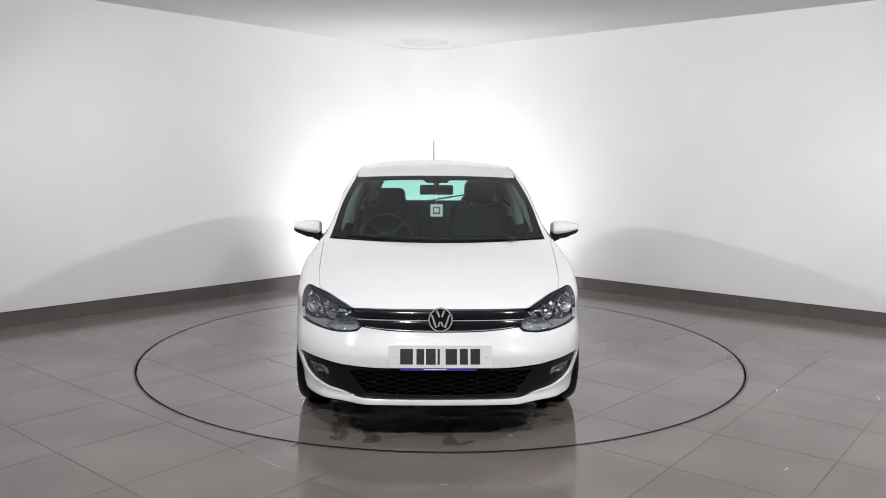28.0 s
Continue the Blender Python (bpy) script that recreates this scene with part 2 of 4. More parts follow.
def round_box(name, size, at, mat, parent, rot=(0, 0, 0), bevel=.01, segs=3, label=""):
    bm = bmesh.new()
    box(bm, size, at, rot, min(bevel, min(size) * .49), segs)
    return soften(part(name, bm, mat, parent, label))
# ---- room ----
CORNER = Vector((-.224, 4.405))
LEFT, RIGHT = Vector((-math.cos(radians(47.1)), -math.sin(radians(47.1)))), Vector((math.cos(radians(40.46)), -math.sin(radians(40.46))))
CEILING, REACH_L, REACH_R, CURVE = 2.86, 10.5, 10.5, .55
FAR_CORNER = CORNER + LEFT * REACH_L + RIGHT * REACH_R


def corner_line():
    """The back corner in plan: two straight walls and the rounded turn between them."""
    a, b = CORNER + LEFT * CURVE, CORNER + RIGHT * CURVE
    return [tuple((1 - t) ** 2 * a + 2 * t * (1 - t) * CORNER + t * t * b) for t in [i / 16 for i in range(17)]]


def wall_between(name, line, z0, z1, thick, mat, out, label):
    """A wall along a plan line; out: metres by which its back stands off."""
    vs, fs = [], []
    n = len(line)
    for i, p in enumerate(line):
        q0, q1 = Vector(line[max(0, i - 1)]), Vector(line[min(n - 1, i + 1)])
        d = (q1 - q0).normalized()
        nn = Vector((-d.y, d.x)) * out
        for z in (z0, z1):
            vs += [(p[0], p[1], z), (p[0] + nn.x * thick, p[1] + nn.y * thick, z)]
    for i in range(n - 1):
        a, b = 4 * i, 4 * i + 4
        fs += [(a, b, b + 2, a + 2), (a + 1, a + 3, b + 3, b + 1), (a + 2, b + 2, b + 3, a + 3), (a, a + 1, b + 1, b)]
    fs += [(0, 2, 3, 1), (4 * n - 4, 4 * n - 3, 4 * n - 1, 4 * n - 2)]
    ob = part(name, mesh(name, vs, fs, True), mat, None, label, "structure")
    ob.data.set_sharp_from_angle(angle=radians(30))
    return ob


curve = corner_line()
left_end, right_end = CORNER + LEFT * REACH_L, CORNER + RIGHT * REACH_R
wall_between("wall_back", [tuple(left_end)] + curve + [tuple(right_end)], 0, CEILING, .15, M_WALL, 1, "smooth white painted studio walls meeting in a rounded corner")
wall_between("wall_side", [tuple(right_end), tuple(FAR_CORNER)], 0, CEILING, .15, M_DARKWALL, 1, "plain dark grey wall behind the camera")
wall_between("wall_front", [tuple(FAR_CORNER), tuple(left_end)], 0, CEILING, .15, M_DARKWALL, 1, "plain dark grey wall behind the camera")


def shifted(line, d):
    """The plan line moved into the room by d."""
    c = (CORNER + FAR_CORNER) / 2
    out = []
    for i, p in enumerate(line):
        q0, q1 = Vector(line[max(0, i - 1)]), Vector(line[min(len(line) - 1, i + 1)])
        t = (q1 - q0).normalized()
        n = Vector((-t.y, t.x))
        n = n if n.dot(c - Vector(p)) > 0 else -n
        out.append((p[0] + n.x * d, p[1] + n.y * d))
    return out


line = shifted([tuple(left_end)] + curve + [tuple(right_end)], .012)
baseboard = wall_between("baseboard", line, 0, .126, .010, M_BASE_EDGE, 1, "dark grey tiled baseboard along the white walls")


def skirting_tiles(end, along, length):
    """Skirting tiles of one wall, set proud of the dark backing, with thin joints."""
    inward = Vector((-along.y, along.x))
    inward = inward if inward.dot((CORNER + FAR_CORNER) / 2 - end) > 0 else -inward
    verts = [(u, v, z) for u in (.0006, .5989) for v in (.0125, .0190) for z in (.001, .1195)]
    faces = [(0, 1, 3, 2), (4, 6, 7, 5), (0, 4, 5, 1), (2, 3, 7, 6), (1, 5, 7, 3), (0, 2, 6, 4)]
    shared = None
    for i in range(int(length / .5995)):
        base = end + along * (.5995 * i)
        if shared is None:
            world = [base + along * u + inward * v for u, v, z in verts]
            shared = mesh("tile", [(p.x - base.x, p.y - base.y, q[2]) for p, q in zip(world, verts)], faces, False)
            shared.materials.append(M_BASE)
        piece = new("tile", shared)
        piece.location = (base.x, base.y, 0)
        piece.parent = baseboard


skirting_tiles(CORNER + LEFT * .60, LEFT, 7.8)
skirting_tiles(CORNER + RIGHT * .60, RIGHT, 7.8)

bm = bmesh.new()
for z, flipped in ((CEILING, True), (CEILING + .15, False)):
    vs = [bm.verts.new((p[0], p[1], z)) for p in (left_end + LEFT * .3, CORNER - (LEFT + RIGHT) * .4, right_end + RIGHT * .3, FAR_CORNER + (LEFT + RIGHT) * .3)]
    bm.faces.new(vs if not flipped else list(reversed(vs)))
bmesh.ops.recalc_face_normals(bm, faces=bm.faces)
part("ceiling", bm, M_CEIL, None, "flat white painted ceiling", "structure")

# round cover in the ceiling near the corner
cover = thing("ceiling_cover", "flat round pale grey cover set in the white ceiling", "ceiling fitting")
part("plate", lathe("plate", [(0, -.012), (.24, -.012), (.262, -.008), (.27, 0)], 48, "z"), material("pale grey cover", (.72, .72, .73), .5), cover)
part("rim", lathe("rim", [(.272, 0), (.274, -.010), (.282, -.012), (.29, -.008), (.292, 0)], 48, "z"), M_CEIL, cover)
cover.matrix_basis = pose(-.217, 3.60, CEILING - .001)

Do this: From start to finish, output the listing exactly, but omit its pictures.

The output:
28.0 s
Continue the Blender Python (bpy) script that recreates this scene with part 2 of 4. More parts follow.
def round_box(name, size, at, mat, parent, rot=(0, 0, 0), bevel=.01, segs=3, label=""):
    bm = bmesh.new()
    box(bm, size, at, rot, min(bevel, min(size) * .49), segs)
    return soften(part(name, bm, mat, parent, label))
# ---- room ----
CORNER = Vector((-.224, 4.405))
LEFT, RIGHT = Vector((-math.cos(radians(47.1)), -math.sin(radians(47.1)))), Vector((math.cos(radians(40.46)), -math.sin(radians(40.46))))
CEILING, REACH_L, REACH_R, CURVE = 2.86, 10.5, 10.5, .55
FAR_CORNER = CORNER + LEFT * REACH_L + RIGHT * REACH_R


def corner_line():
    """The back corner in plan: two straight walls and the rounded turn between them."""
    a, b = CORNER + LEFT * CURVE, CORNER + RIGHT * CURVE
    return [tuple((1 - t) ** 2 * a + 2 * t * (1 - t) * CORNER + t * t * b) for t in [i / 16 for i in range(17)]]


def wall_between(name, line, z0, z1, thick, mat, out, label):
    """A wall along a plan line; out: metres by which its back stands off."""
    vs, fs = [], []
    n = len(line)
    for i, p in enumerate(line):
        q0, q1 = Vector(line[max(0, i - 1)]), Vector(line[min(n - 1, i + 1)])
        d = (q1 - q0).normalized()
        nn = Vector((-d.y, d.x)) * out
        for z in (z0, z1):
            vs += [(p[0], p[1], z), (p[0] + nn.x * thick, p[1] + nn.y * thick, z)]
    for i in range(n - 1):
        a, b = 4 * i, 4 * i + 4
        fs += [(a, b, b + 2, a + 2), (a + 1, a + 3, b + 3, b + 1), (a + 2, b + 2, b + 3, a + 3), (a, a + 1, b + 1, b)]
    fs += [(0, 2, 3, 1), (4 * n - 4, 4 * n - 3, 4 * n - 1, 4 * n - 2)]
    ob = part(name, mesh(name, vs, fs, True), mat, None, label, "structure")
    ob.data.set_sharp_from_angle(angle=radians(30))
    return ob


curve = corner_line()
left_end, right_end = CORNER + LEFT * REACH_L, CORNER + RIGHT * REACH_R
wall_between("wall_back", [tuple(left_end)] + curve + [tuple(right_end)], 0, CEILING, .15, M_WALL, 1, "smooth white painted studio walls meeting in a rounded corner")
wall_between("wall_side", [tuple(right_end), tuple(FAR_CORNER)], 0, CEILING, .15, M_DARKWALL, 1, "plain dark grey wall behind the camera")
wall_between("wall_front", [tuple(FAR_CORNER), tuple(left_end)], 0, CEILING, .15, M_DARKWALL, 1, "plain dark grey wall behind the camera")


def shifted(line, d):
    """The plan line moved into the room by d."""
    c = (CORNER + FAR_CORNER) / 2
    out = []
    for i, p in enumerate(line):
        q0, q1 = Vector(line[max(0, i - 1)]), Vector(line[min(len(line) - 1, i + 1)])
        t = (q1 - q0).normalized()
        n = Vector((-t.y, t.x))
        n = n if n.dot(c - Vector(p)) > 0 else -n
        out.append((p[0] + n.x * d, p[1] + n.y * d))
    return out


line = shifted([tuple(left_end)] + curve + [tuple(right_end)], .012)
baseboard = wall_between("baseboard", line, 0, .126, .010, M_BASE_EDGE, 1, "dark grey tiled baseboard along the white walls")


def skirting_tiles(end, along, length):
    """Skirting tiles of one wall, set proud of the dark backing, with thin joints."""
    inward = Vector((-along.y, along.x))
    inward = inward if inward.dot((CORNER + FAR_CORNER) / 2 - end) > 0 else -inward
    verts = [(u, v, z) for u in (.0006, .5989) for v in (.0125, .0190) for z in (.001, .1195)]
    faces = [(0, 1, 3, 2), (4, 6, 7, 5), (0, 4, 5, 1), (2, 3, 7, 6), (1, 5, 7, 3), (0, 2, 6, 4)]
    shared = None
    for i in range(int(length / .5995)):
        base = end + along * (.5995 * i)
        if shared is None:
            world = [base + along * u + inward * v for u, v, z in verts]
            shared = mesh("tile", [(p.x - base.x, p.y - base.y, q[2]) for p, q in zip(world, verts)], faces, False)
            shared.materials.append(M_BASE)
        piece = new("tile", shared)
        piece.location = (base.x, base.y, 0)
        piece.parent = baseboard


skirting_tiles(CORNER + LEFT * .60, LEFT, 7.8)
skirting_tiles(CORNER + RIGHT * .60, RIGHT, 7.8)

bm = bmesh.new()
for z, flipped in ((CEILING, True), (CEILING + .15, False)):
    vs = [bm.verts.new((p[0], p[1], z)) for p in (left_end + LEFT * .3, CORNER - (LEFT + RIGHT) * .4, right_end + RIGHT * .3, FAR_CORNER + (LEFT + RIGHT) * .3)]
    bm.faces.new(vs if not flipped else list(reversed(vs)))
bmesh.ops.recalc_face_normals(bm, faces=bm.faces)
part("ceiling", bm, M_CEIL, None, "flat white painted ceiling", "structure")

# round cover in the ceiling near the corner
cover = thing("ceiling_cover", "flat round pale grey cover set in the white ceiling", "ceiling fitting")
part("plate", lathe("plate", [(0, -.012), (.24, -.012), (.262, -.008), (.27, 0)], 48, "z"), material("pale grey cover", (.72, .72, .73), .5), cover)
part("rim", lathe("rim", [(.272, 0), (.274, -.010), (.282, -.012), (.29, -.008), (.292, 0)], 48, "z"), M_CEIL, cover)
cover.matrix_basis = pose(-.217, 3.60, CEILING - .001)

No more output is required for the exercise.